Generally speaking, when you see nice round numbers like 50000, then you're encountering a limitation/parameter within limits.conf
Hi @codebuilder
Thank you for sharing the answer,I was thinking to add the loop in my code to check the value for count and offset and based on that fetch the output.I am not sure how to implement that in my code.Can you please help me with that?
I think it would be easier and more reliable if you instead narrow your search. Either by excluding data or narrowing the date range. It will perform much faster, so you can iterate through a call to that search in order to retrieve all the results you are seeking. It will be more simple to read and maintain, and will perform much better.
(forgot to mention)
Also consider using a accelerated datamodel, your scenario sounds like a perfect candidate.
Hi,
For large dataset export, please use jobs/export
endpoint https://docs.splunk.com/Documentation/Splunk/7.2.6/RESTREF/RESTsearch#search.2Fjobs.2Fexport
Hi @harsmarvania57
Can you please help me how to implement it in the above code?
I am new to this one any help would be much appreciated.
I'll prefer to do this using Splunk Python SDK, have a look at https://docs.splunk.com/Documentation/Splunk/7.2.6/Search/ExportdatausingSDKs#Use_Python_SDK_to_expo...

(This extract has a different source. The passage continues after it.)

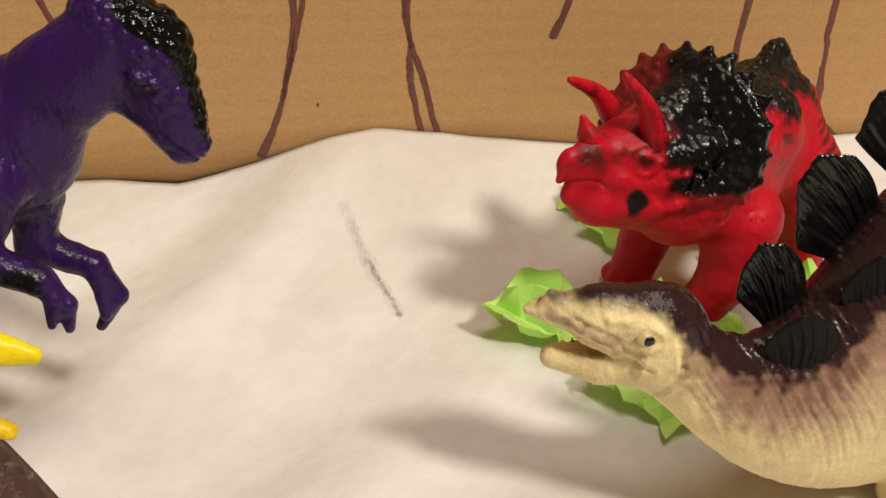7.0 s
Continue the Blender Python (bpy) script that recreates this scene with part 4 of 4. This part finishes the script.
def plate_mesh(base, tip, half, lean, skew=0.15, drop=0.45, foot=0.30, thick=0.9):
    """A leaf plate with ribs fanning out from its foot, in millimetres; half is its greatest half-width, skew the side its point leans to."""
    base, tip = np.array(base, float), np.array(tip, float)
    up = tip - base
    long = np.linalg.norm(up)
    up /= long
    side = np.cross(up, np.array(lean, float))
    side /= np.linalg.norm(side)
    face = np.cross(side, up)
    bm = bmesh.new()
    rows, cols = 22, 72
    grid = {}
    for k in (0, 1):
        for i in range(rows + 1):
            for j in range(cols + 1):
                u, v = i / rows, -1 + 2 * j / cols
                rise = 1 - drop * (abs(v - skew) / (1 + abs(skew))) ** 2.0 + 0.016 * math.sin(v * 9 + half) + 0.006 * math.sin(v * 29 + 2 * half)
                spread = foot + (1 - foot) * math.sin(math.pi * 0.5 * u)
                rim = (1 - abs(v) ** 4) * (1 - u ** 5) * 0.85 + 0.15
                phase = v * 19 + 1.6 * math.sin(v * 3.7 + half) + 0.5 * math.sin(u * 6 + half)
                ribs = (0.34 * (1 - 1.6 * abs(math.sin(phase * 0.5))) + 0.14 * math.sin(v * 43 + 1.2 * math.sin(u * 5 + half)) + 0.10 * math.sin(u * 23 + v * 11)) * rim * min(1.0, 2.5 * u)
                off = (thick * rim + ribs) * (1 if k else -1)
                p = base + up * u * long * rise + side * (v * half * spread + 0.18 * half * math.sin(math.pi * u)) + face * (off + 0.05 * half * math.sin(v * 2.2 + half))
                grid[k, i, j] = bm.verts.new(p * 1e-3)
    for i in range(rows):
        for j in range(cols):
            bm.faces.new([grid[0, i, j], grid[0, i, j + 1], grid[0, i + 1, j + 1], grid[0, i + 1, j]])
            bm.faces.new([grid[1, i, j], grid[1, i + 1, j], grid[1, i + 1, j + 1], grid[1, i, j + 1]])
    for i in range(rows):
        for j in (0, cols):
            bm.faces.new([grid[0, i, j], grid[0, i + 1, j], grid[1, i + 1, j], grid[1, i, j]])
    for j in range(cols):
        for i in (0, rows):
            bm.faces.new([grid[0, i, j], grid[1, i, j], grid[1, i, j + 1], grid[0, i, j + 1]])
    bmesh.ops.recalc_face_normals(bm, faces=bm.faces)
    return bm


def plate_material(name, dull=0.0):
    m, t, b = nodes_of(name)
    o = coords(t)
    n = noise_tex(t, o, 160, 5, 0.65).outputs[0]
    f = noise_tex(t, o, 1500, 3, 0.6).outputs[0]
    t.links.new(ramp(t, n, [(0.3, (0.003, 0.003, 0.004)), (0.75, (0.009, 0.009, 0.008))]), b.inputs["Base Color"])
    t.links.new(ramp(t, n, [(0.3, (0.08 + dull,) * 3), (0.7, (0.20 + dull,) * 3)]), b.inputs["Roughness"])
    b.inputs["Specular IOR Level"].default_value = 0.5 - dull
    n1 = bump(t, b, noise_tex(t, o, 420, 4, 0.6).outputs[0], 0.3, 0.0006)
    bump(t, b, f, 0.12, 0.0004, n1)
    return m


def stego_toy():
    toy = thing("stegosaurus_toy", facing(0.04, 0.0985, -0.995, 0.0995), "cream and brown toy stegosaurus with black back plates, mouth open", "toy dinosaur")
    c = Clay((-150, -62, -1), (34, 34, 106), 0.74)
    c.loft("body", SECTIONS)
    c.rod("head", (3, 0, 62.0), (15, -2.2, 63.4), 9.6, 7.1, 2, 0.86, joint=3)
    c.rod("head", (15, -2.2, 63.4), (24.5, -4.2, 64.6), 7.1, 3.4, 2, 0.80)
    c.rod("head", (24.5, -4.2, 64.6), (30.0, -4.6, 64.0), 3.4, 1.3, 1.5, 0.9)
    c.rod("jaw", (3, 0.5, 54.2), (13, -1.6, 52.4), 7.2, 4.7, 2, 0.88, joint=1.2)
    c.rod("jaw", (13, -1.6, 52.4), (23.4, -3.8, 52.9), 4.7, 2.7, 2, 0.95)
    c.rod("head", (11.5, -1, 56.6), (33, -5, 60.0), 0.9, 3.9, 0.7, cut=True, wide=3.6)
    for side in (-1, 1):
        c.rod("head", (15, side * 5.2 - 2.2, 65.4), (4, side * 7.2, 65.8), 1.2, 1.6, 1.4)
        c.ball("head", (8.2, side * 6.6 - 1, 63.4), 2.8, 1.0)
        for i in range(2, 7):
            c.ball("head", (14 + i * 1.45, side * (5.0 - 0.36 * i) - 2.2 - i * 0.28, 56.9 + 0.58 * i), 0.6, 0.4)
            c.ball("jaw", (14 + i * 1.15, side * (4.0 - 0.25 * i) - 1.8 - i * 0.22, 56.2 - 0.08 * i), 0.6, 0.4)
    c.rod("tail", (-118, -24, 58), (-146, -34, 36), 26, 12, 2, 0.8, joint=6)
    for tag, s0, l0 in (("leg:front_near", -84, -2), ("leg:front_far", -80, -34), ("leg:rear_near", -122, -12), ("leg:rear_far", -112, -44)):
        c.rod(tag, (s0, l0, 44), (s0 + 2, l0 + 1, 20), 14, 9.5, 2, joint=5)
        c.rod(tag, (s0 + 2, l0 + 1, 20), (s0 + 4, l0 + 1, 6), 9.5, 8.5, 5)
        for dl in (-4, 0, 4):
            c.ball(tag, (s0 + 10, l0 + 1 + dl, 3.4), 3.2, 2)
    c.parts(toy, CREAM, stego_paint, {"head": "cream head with a dark brown crown", "jaw": "cream lower jaw, open"}, stego_sculpt)
    black, worn = plate_material("ribbed_black_plate"), plate_material("dull_black_plate", 0.36)
    for base, tip, half, lean, *shape in (
        ((-30.5, -6, 54), (-21.5, -9, 75.5), 7.6, (0.2, 1, 0.25)), ((-50.5, -12.5, 68), (-31.5, -15.5, 90), 10.4, (0.25, 1, 0.25), 0.3, 0.55),
        ((-65.0, -15, 81), (-51.0, -20.5, 108.5), 11.8, (0.2, 1, 0.25), 0.2, 0.30, 0.22), ((-106, -26, 93), (-94, -31, 122), 13.0, (0.2, 1, 0.2)),
        ((-29, 5.5, 49), (-25.2, 7.5, 68), 7.6, (0.1, 1, -0.1), 0.1, 0.40, 0.75), ((-44.5, 2.5, 59), (-41.5, 4.0, 79.5), 7.0, (0.1, 1, -0.1), 0.1, 0.45, 0.70),
        ((-58, -1, 75), (-57.5, 0, 98.0), 8.4, (0.1, 1, 0.0), 0.1, 0.45, 0.70), ((-92, -12, 91), (-94, -11, 112), 9.5, (0.1, 1, 0.0), 0.1, 0.45, 0.70),
    ):
        near = len(shape) == 3 and shape[2] > 0.5
        part("plate", plate_mesh(base, tip, half, lean, *shape), worn if near else black, toy, "ribbed dull black plate" if near else "ribbed glossy black plate")
    for side in (-1, 1):
        eye = part("eye", egg((8.4, side * 8.3 - 0.8, 63.8), 2.0, (1.3, 0.5, 0.85)), EYE_IVORY, toy, "ivory eye")
        part("pupil", egg((8.2, side * 9.05 - 0.8, 63.9), 1.15, (1.1, 0.4, 1)), EYE_BLACK, eye, "black pupil")


stego_toy()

@harsmarvania57 Thanks for sharing the link.I was thinking to add the loop in my mentioned code to take count as 50000 and offset as 0 then count as 50000 and offset as 50000 and so on....I am not sure how to add this loop in my code.Can you please help me with that?

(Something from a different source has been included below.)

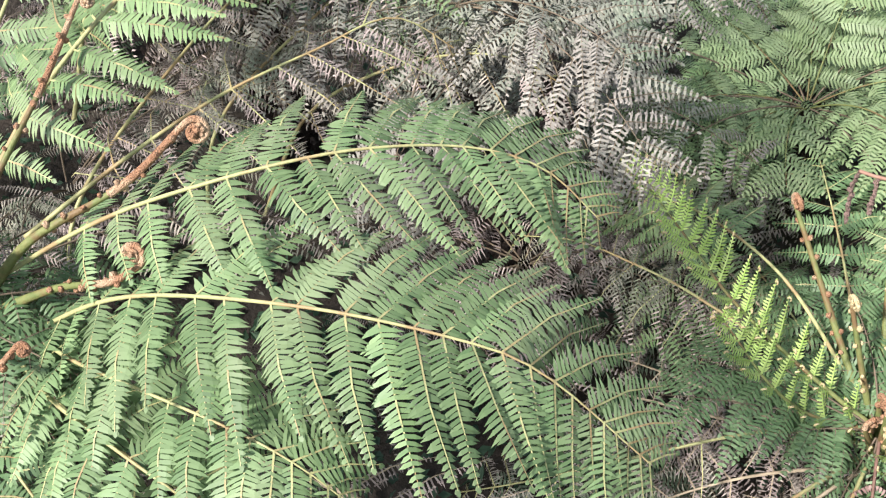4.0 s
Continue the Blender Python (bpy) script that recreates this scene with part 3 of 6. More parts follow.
STYLE = {
    "green": dict(leaf="green", stalk="stalk", hang=0.5, toe=0.074, toe_w=0.0165, toe_gap=0.0165, gap=0.104, wild=0.75, missing=0.02),
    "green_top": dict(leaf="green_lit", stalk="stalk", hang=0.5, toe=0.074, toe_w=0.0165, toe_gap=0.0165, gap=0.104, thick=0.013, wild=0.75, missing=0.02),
    "deep": dict(leaf="deep", stalk="stalk", hang=0.5, toe=0.06, toe_w=0.015, toe_gap=0.0165, gap=0.13),
    "sage": dict(leaf="sage", stalk="stalk_grey", hang=0.5, toe=0.062, toe_w=0.0155, toe_gap=0.017, gap=0.125),
    "grey": dict(leaf="grey", ragged=1.0, stalk="stalk_grey", hang=0.6, toe=0.046, toe_w=0.0085, toe_gap=0.0165, curled=0.3, gap=0.13),
    "bone": dict(leaf="bone", stalk="stalk_grey", hang=0.12, toe=0.036, toe_w=0.0075, toe_gap=0.02, gap=0.125, slope=62, start=0.12, thick=0.009),
    "brown": dict(leaf="brown", stalk="stalk_grey", hang=0.8, toe=0.05, toe_w=0.010, toe_gap=0.02, curled=0.3),
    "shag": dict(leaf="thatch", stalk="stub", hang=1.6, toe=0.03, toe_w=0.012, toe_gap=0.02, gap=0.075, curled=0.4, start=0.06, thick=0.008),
    "rope": dict(leaf="brown", stalk="stalk_red", hang=2.2, toe=0.022, toe_w=0.016, toe_gap=0.014, gap=0.085, curled=0.6, thick=0.009),
    "grey_low": dict(leaf="grey", stalk="stalk_dull", hang=0.7, toe=0.045, toe_w=0.0098, toe_gap=0.02, curled=0.3, gap=0.125, start=0.05, thick=0.0055, wild=2.4),
    "haze_low": dict(leaf="haze", stalk="stalk_dull", hang=0.6, toe=0.05, toe_w=0.012, toe_gap=0.02, gap=0.125, start=0.05, thick=0.0055, curled=0.15, wild=2.6, ragged=0.6),
    "far_tan": dict(leaf="tan", start=0.06, thick=0.009, stalk="stalk_dull", hang=0.45, toe=0.06, toe_w=0.022, toe_gap=0.028, gap=0.11, missing=0.03),
    "sage_low": dict(leaf="sage", stalk="stalk_dull", hang=0.5, toe=0.058, toe_w=0.0155, toe_gap=0.02, gap=0.125, start=0.05, thick=0.0055),
    "lush_low": dict(leaf="lush", stalk="stalk_green", hang=0.5, toe=0.06, toe_w=0.0155, toe_gap=0.02, gap=0.115, start=0.05, thick=0.0055, wild=1.0),
    "deep_low": dict(leaf="deep", stalk="stalk_dull", hang=0.5, toe=0.056, toe_w=0.0155, toe_gap=0.02, gap=0.125, start=0.05, thick=0.0055),
    "green_low": dict(leaf="green", stalk="stalk_dull", hang=0.6, toe=0.06, toe_w=0.0158, toe_gap=0.02, gap=0.125, start=0.05, thick=0.0055),
    "lime": dict(leaf="lime", stalk="stalk_green", hang=0.0, toe=0.03, toe_w=0.0115, toe_gap=0.0115, gap=0.07, curl=True, lift=0.5, slope=62, start=0.04, thick=0.013, wild=0.7, missing=0.02),
    "lime_thin": dict(leaf="pale", stalk="stalk_green", hang=0.0, toe=0.022, toe_w=0.0075, toe_gap=0.0125, gap=0.085, curl=True, lift=0.4, slope=80, start=0.25, thick=0.009),
    "silver": dict(leaf="silver", stalk="stalk_grey", hang=0.5, toe=0.06, toe_w=0.0155, toe_gap=0.017, gap=0.12),
    "bone_lime": dict(leaf="pale", stalk="stalk_green", hang=0.1, toe=0.036, toe_w=0.0095, toe_gap=0.018, gap=0.11, slope=64, start=0.12, thick=0.009, lift=0.15),
    "lime_wide": dict(leaf="lime", stalk="stalk_green", hang=0.12, toe=0.03, toe_w=0.0105, toe_gap=0.0125, gap=0.17, curl=True, lift=0.0, slope=88, start=0.1, thick=0.012, missing=0.0),
    "unfurl": dict(leaf="pale", stalk="stalk_green", hang=0.6, toe=0.024, toe_w=0.0095, toe_gap=0.012, gap=0.095, curl=True, lift=0.3, slope=66, start=0.3, wild=0.5, thick=0.009, taper=True),
    "grey_long": dict(leaf="grey", ragged=1.0, stalk="stalk", hang=0.75, toe=0.046, toe_w=0.0085, toe_gap=0.0165, curled=0.3, gap=0.13, start=0.3, thick=0.011),
    "sage_long": dict(leaf="dull_green", stalk="stalk", hang=0.6, toe=0.046, toe_w=0.0115, toe_gap=0.0165, gap=0.12, start=0.36, thick=0.0105),
    "pale_low": dict(leaf="pale", stalk="stalk_green", hang=0.35, toe=0.034, toe_w=0.0105, toe_gap=0.0155, gap=0.09, start=0.15, thick=0.007, lift=0.3),
    "far_dull": dict(leaf="dull", stalk="stalk_dull", hang=0.8, toe=0.06, toe_w=0.022, toe_gap=0.03, gap=0.10, start=0.08, thick=0.009),
    "far_olive": dict(leaf="olive_fern", stalk="stalk_dull", hang=0.7, toe=0.08, toe_w=0.03, toe_gap=0.036, gap=0.10, start=0.08, thick=0.009),
    "far_thin": dict(leaf="bright_old", stalk="stalk", hang=0.9, toe=0.04, toe_w=0.018, toe_gap=0.024, gap=0.075, start=0.12, thick=0.009),
    "far_bright": dict(leaf="bright", stalk="stalk_green", hang=0.25, toe=0.062, toe_w=0.022, toe_gap=0.027, lift=0.4, gap=0.10, start=0.1, slope=70),
    "bright_bowl": dict(leaf="bright", stalk="stalk_green", hang=0.1, toe=0.05, toe_w=0.016, toe_gap=0.021, lift=0.25, gap=0.084, start=0.06, slope=72, thick=0.013, missing=0.01, wild=0.8),
    "mid_bowl": dict(leaf="bright_old", stalk="stalk_green", hang=0.2, toe=0.042, toe_w=0.0135, toe_gap=0.018, lift=0.3, gap=0.075, start=0.08, slope=70, thick=0.009, curl=True),
    "dim_low": dict(leaf="dull_green", stalk="stalk_dull", hang=0.6, toe=0.06, toe_w=0.017, toe_gap=0.0235, gap=0.125, start=0.07, thick=0.008),
    "far_mid": dict(leaf="green", stalk="stalk_green", hang=0.25, toe=0.075, toe_w=0.024, toe_gap=0.03, lift=0.4, gap=0.08, start=0.1, slope=70),
    "far_brown": dict(leaf="brown", start=0.15, stalk="stalk_red", hang=0.5, toe=0.032, toe_w=0.012, toe_gap=0.022, gap=0.085, slope=72, thick=0.009),
}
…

You'll not able to achieve this using loop because results
endpoint return only 50000 events. If you want to achieve this using export
endpoint with Splunk Python SDK then let me know and I'll provide script.
Hi @harsmarvania57 sure please share the script that would be great
Try below query (change query , time range , IP based on your requirement) and you need to download Splunk Python SDK to run this script
import sys
import getpass
import json
sys.path.append('splunk-sdk-python-1.6.4')
import splunklib.client as client
import splunklib.results as results
splunkUser = raw_input("Enter Splunk Username: ")
splunkPassword = getpass.getpass("Enter Splunk Password: ")
splunkService = client.connect(host='<IP>', port=8089, username=splunkUser, password=splunkPassword, verify=0)
kwargs_export = {"earliest_time": "-15m", "latest_time": "now", "search_mode": "normal"}
job = splunkService.jobs.export("search index=_internal | stats count by host,sourcetype", **kwargs_export)
rr = results.ResultsReader(job)
f = open('results.txt', 'w')
for result in rr:
if isinstance(result, dict):
a = json.dumps(dict(result))
f.write(a)
assert rr.is_preview == False
f.close()
Take a look at this answers post:
https://answers.splunk.com/answers/242114/limited-results-when-running-searches-via-rest-api.html
@kmorris_splunk Yes,I tried but its not working
Since applying that change, have you restarted the Splunk instance?